_Short task_
Lines that contain the string "with" are to be copied; leave out all others.

** Begin Dataset section **

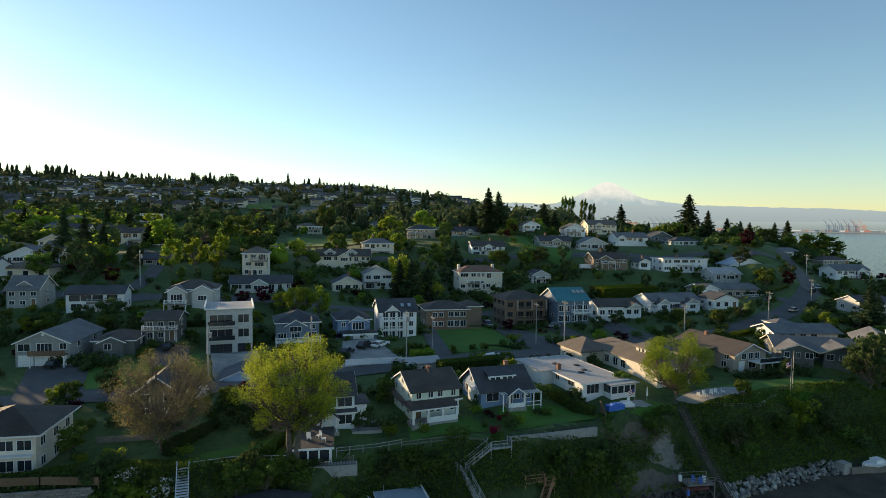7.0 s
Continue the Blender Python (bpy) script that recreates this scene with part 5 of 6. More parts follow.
strip("road_main", STREET, 6.5, asphalt, "asphalt street winding along the slope")
strip("road_upper", [(-95, 150), (-92, 175), (-100, 205), (-125, 235), (-140, 265)], 5, asphalt, "narrow asphalt lane up the slope")
strip("road_hill", [(-140, 165), (-60, 166), (-10, 172), (40, 190), (85, 205), (125, 200)], 5, asphalt, "asphalt lane behind the houses")
strip("road_crest", [(-60, 240), (0, 245), (50, 255), (110, 262), (158, 262)], 5, asphalt, "asphalt lane between upper gardens")
strip("road_far", [(-250, 500), (-245, 600), (-260, 700), (-255, 800)], 9, asphalt, "distant street climbing the hill")
patch("driveway_asphalt", [(-83, 116), (-72, 118), (-62, 99), (-72, 95)], asphalt, "wide dark asphalt driveway below a garage", 0.18)
patch("driveway_lane", [(-63, 127.5), (-56, 128.5), (-47, 107), (-53, 104)], asphalt, "sloping asphalt driveway", 0.18)
patch("driveway_concrete", [(-51.5, 128), (-42.5, 131), (-33, 113), (-42.5, 109)], concrete, "pale concrete driveway below the tall house", 0.2)
patch("driveway_parking", [(-23, 136), (-15, 139), (-8, 125), (-20, 118)], concrete, "grey concrete parking pad", 0.18)
patch("driveway_east", [(-5, 152), (-1.5, 154), (3, 131), (-1, 128)], asphalt, "asphalt driveway beside a lawn", 0.18)
patch("driveway_middle", [(13, 163), (20, 165), (32, 143), (23, 138)], asphalt, "asphalt driveway between houses", 0.18)
patch("driveway_teal", [(30, 164), (35, 166), (41, 149), (35, 144)], asphalt, "asphalt driveway beside shrubs", 0.18)
patch("driveway_van", [(46, 171), (53, 175), (61, 151), (51, 147)], asphalt, "asphalt driveway with a parked van", 0.18)
patch("lawn_west", [(-72, 116), (-58, 119), (-52, 106), (-64, 103)], lawn, "mown green lawn beside a drive")
patch("lawn_drive", [(-56.5, 121), (-52, 124), (-46, 113), (-50.5, 109)], lawn, "mown green lawn strip")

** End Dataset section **

_Task answer_
Continue the Blender Python (bpy) script that recreates this scene with part 5 of 6. More parts follow.
patch("driveway_van", [(46, 171), (53, 175), (61, 151), (51, 147)], asphalt, "asphalt driveway with a parked van", 0.18)